Работы Эрика Бринджолфссона и Дэниела Рока из Массачусетского технологического института, а также Чеда Сайверсона из Чикагского университета объясняют феномен «J-образной кривой производительности»[14]. По мере внедрения новых технологий фирмы переориентируют ресурсы на инвестиции в нематериальные активы, особенно в выстраивание новых бизнес-процессов. Такое перераспределение ресурсов означает, что объем производства фирмы не растет пропорционально инвестициям, и это интерпретируется как снижение темпов роста производительности. Позже, когда инвестиции в нематериальные активы принесут свои плоды, производительность резко возрастет, поскольку и объем производства увеличится.

Как бы там ни было, но учитываемый статистикой рост производительности труда за последнее десятилетие был «ниже тренда». Это вызывает определенное беспокойство западного истеблишмента по поводу того, какими могут быть источники и механизмы роста благосостояния населения развитых стран в ближайшее десятилетие и не приведет ли такая ситуация к еще большим потрясениям, чем брексит, «трампизм», победы новых правых и новых левых партий в Европе. Особенно на фоне старения и убыли населения в европейских странах.

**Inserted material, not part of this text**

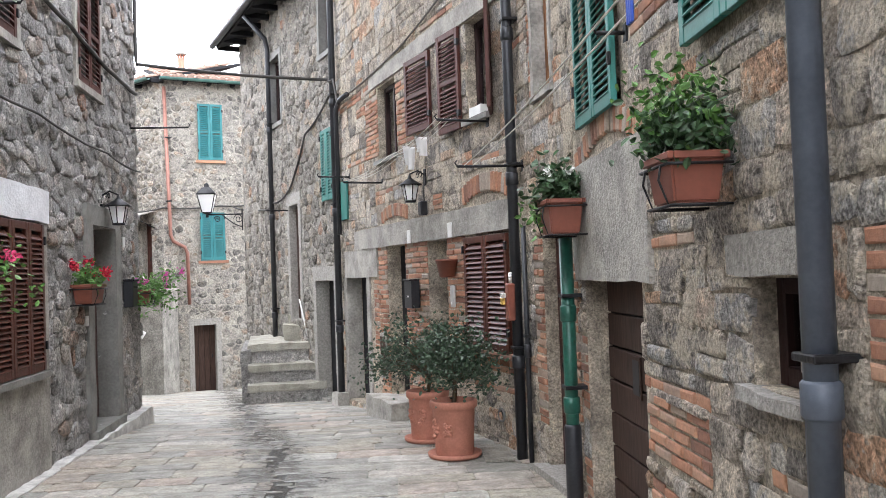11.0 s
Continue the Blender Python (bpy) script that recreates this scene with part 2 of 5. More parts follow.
def wood_material(name, a, b, rough=0.55):
    m = Mat(name, rough, 0, 0.25)
    g = m.noise(9, 8, 0.65, (6, 6, 0.5))
    c = m.ramp(g, (0.3, a), (0.7, b))
    c = m.mix(m.ramp(m.noise(3), (0.45, (0, 0, 0)), (0.8, (0.4, 0.4, 0.4))), c, tuple(v * 0.5 for v in a))
    m.color(c)
    m.bump(g, 0.4, 0.004)
    return m.m


M_PLASTER = plaster_material()
M_PAVE = paving_material()
M_BRICK = brick_material()
M_GRANITE = plain("dressed_grey_granite", (0.33, 0.315, 0.285), 0.92, 0, 0.3, 34, 0.9, 0.01)
M_PIETRA = plain("smooth_grey_sandstone", (0.22, 0.216, 0.2), 0.88, 0, 0.24, 4, 0.3, 0.006)
M_CEMENT = plain("weathered_cement", (0.34, 0.324, 0.29), 0.92, 0, 0.38, 4, 0.7, 0.01)
M_WHITE_PL = plain("white_plaster", (0.8, 0.81, 0.83), 0.9, 0, 0.12, 4, 0.4, 0.008)
M_LIME = plain("flaking_lime_plaster", (0.56, 0.55, 0.52), 0.92, 0, 0.3, 7, 0.6, 0.01)
M_GROUND = plain("pale_joint_mortar", (0.36, 0.34, 0.29), 0.9, 0, 0.35, 6, 0.8, 0.02)
# wet gutter bed; its black colour stands in for the crack's shade
M_BED = plain("wet_black_gutter_silt", (0.05, 0.048, 0.043), 0.25, 0, 0.4, 14, 0.8, 0.012)
M_SLAB = plain("dull_grey_marble", (0.1, 0.102, 0.106), 0.5, 0, 0.3, 6, 0.3)
M_STEP = plain("worn_mossy_step_stone", (0.36, 0.345, 0.29), 0.9, 0, 0.3, 5, 0.8, 0.015)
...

Еще больше усложняет сегодняшнюю картину мира существенное изменение распределения «бонусов» от роста производительности между трудом и капиталом (рис. 2.4 и 2.5). При росте производительности труда на 72% за 50 лет средняя заработная плата выросла в США всего на 42%, а медианная – всего на скромные 9% (за 50 лет!). Это означает, что рост производительности не только не привел к пропорциональному росту уровня жизни, но и существенно увеличил неравенство в доходах от труда: верхние 50% зарплат росли существенно быстрее низших 50%, которые практически и не увеличились. Этому можно найти много причин, среди которых наиболее очевидные – перенос наименее квалифицированных рабочих мест за пределы США и иммиграция в развитые страны, увеличивающая предложение труда на рынке и оказывающая давление на доходы наименее оплачиваемых.

Можно предположить, что выигрыш от производительности труда «не испарился», а превратился в выигрыш производительности капитала. И был перераспределен в новых областях, не связанных с материальным производством в развитых странах. В частности, в пресловутое «управление цепочками поставок», которое нередко выступает в качестве словесной ширмы для «делокализации».

Удешевление потребительской корзины, рост зарплат в госсекторе, улучшение экологии, на что также мог положительно повлиять рост производительности труда, должны были бы опосредованно отразиться в ускоренном росте средней и медианной заработной платы, но и этого не происходит.